Prompt: Write out the listing below in full and exactly, leaving out every picture.

Begin

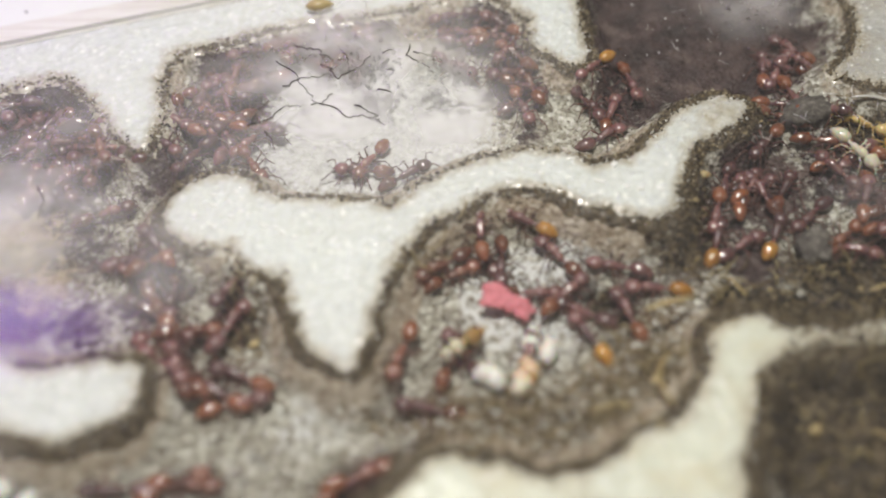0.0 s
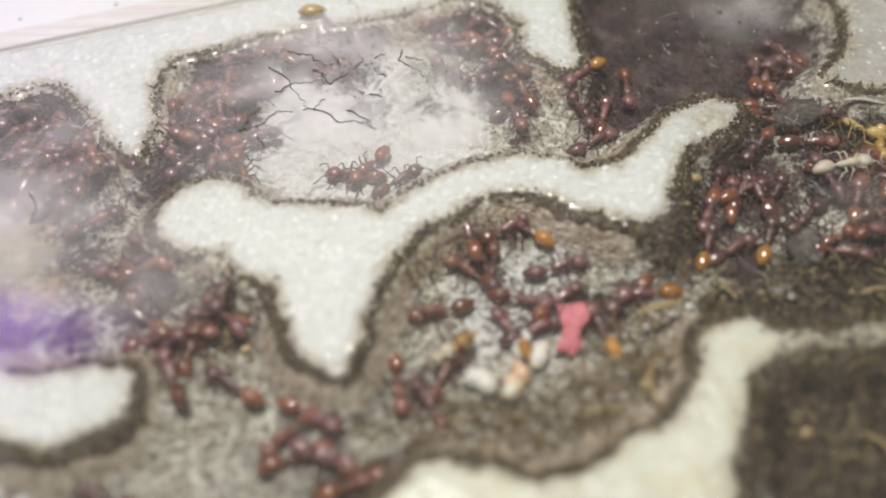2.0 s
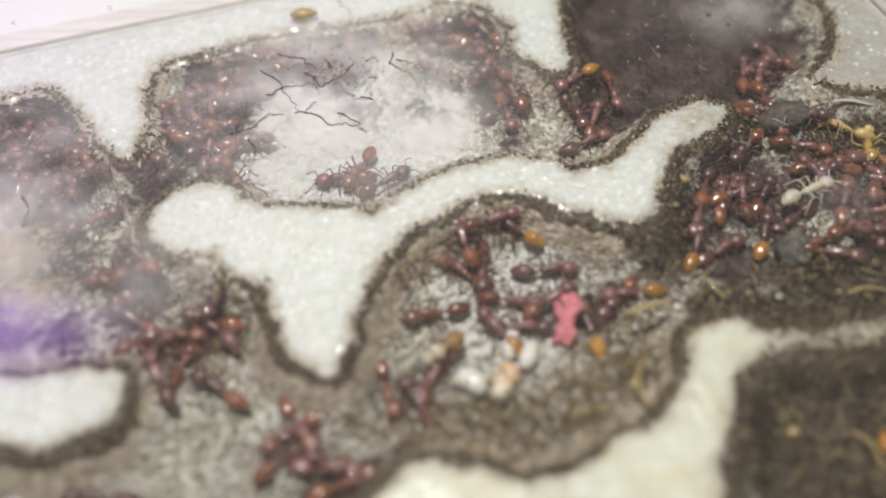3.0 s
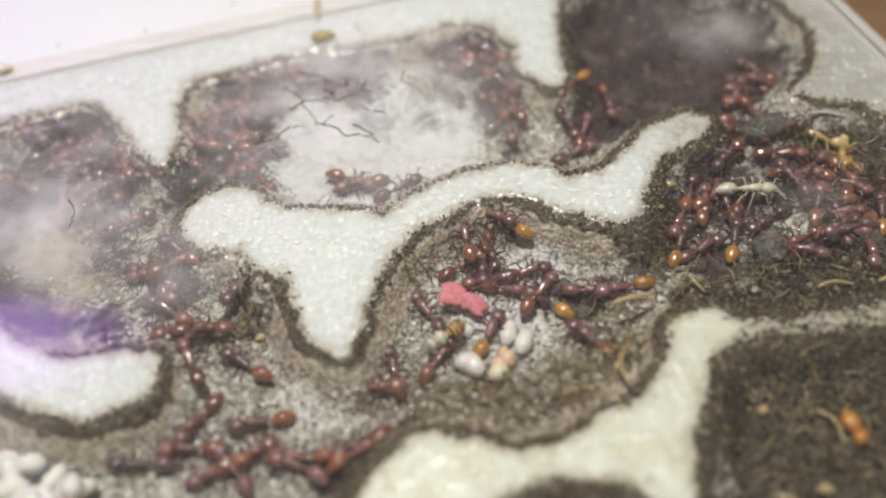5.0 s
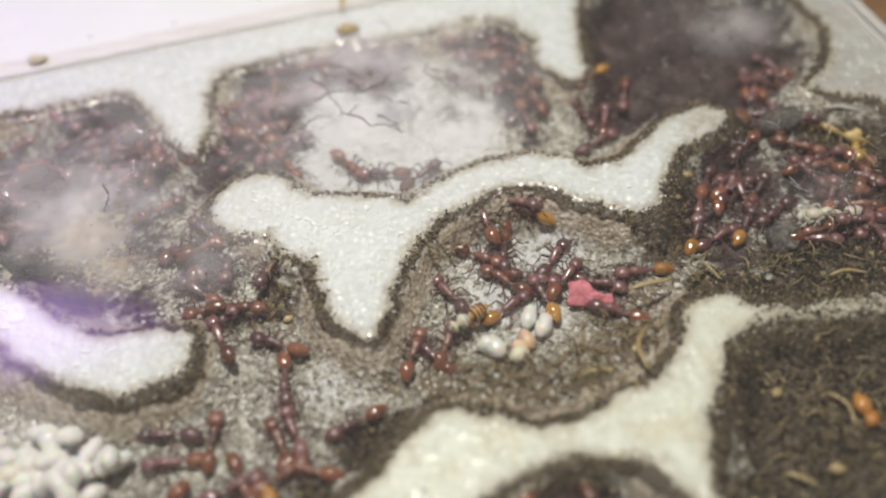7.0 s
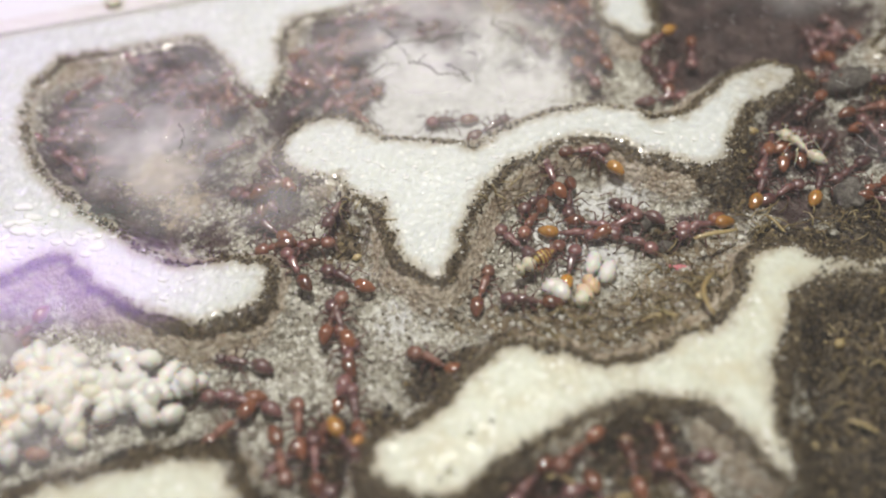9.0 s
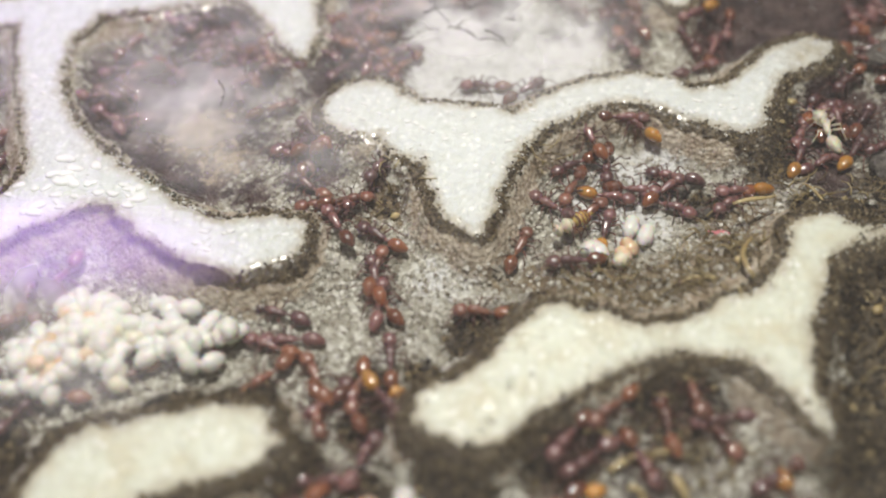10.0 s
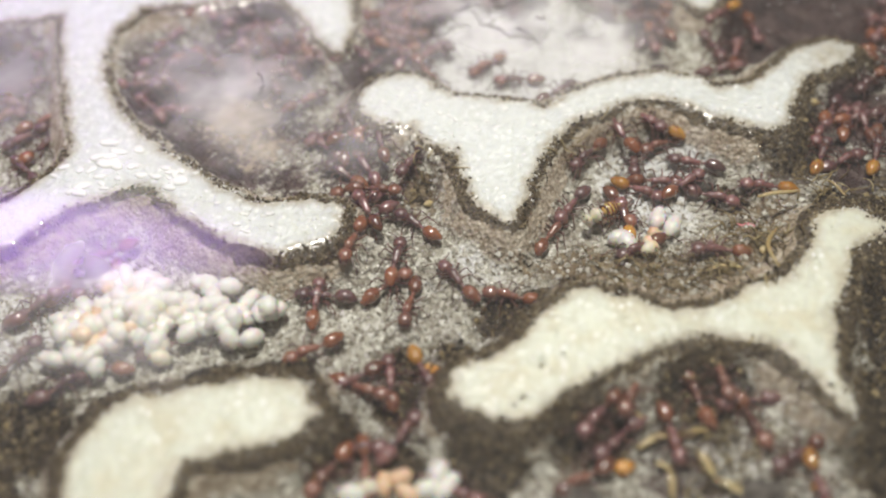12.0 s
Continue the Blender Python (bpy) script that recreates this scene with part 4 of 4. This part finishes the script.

End

Final answer:
0.0 s
2.0 s
3.0 s
5.0 s
7.0 s
9.0 s
10.0 s
12.0 s
Continue the Blender Python (bpy) script that recreates this scene with part 4 of 4. This part finishes the script.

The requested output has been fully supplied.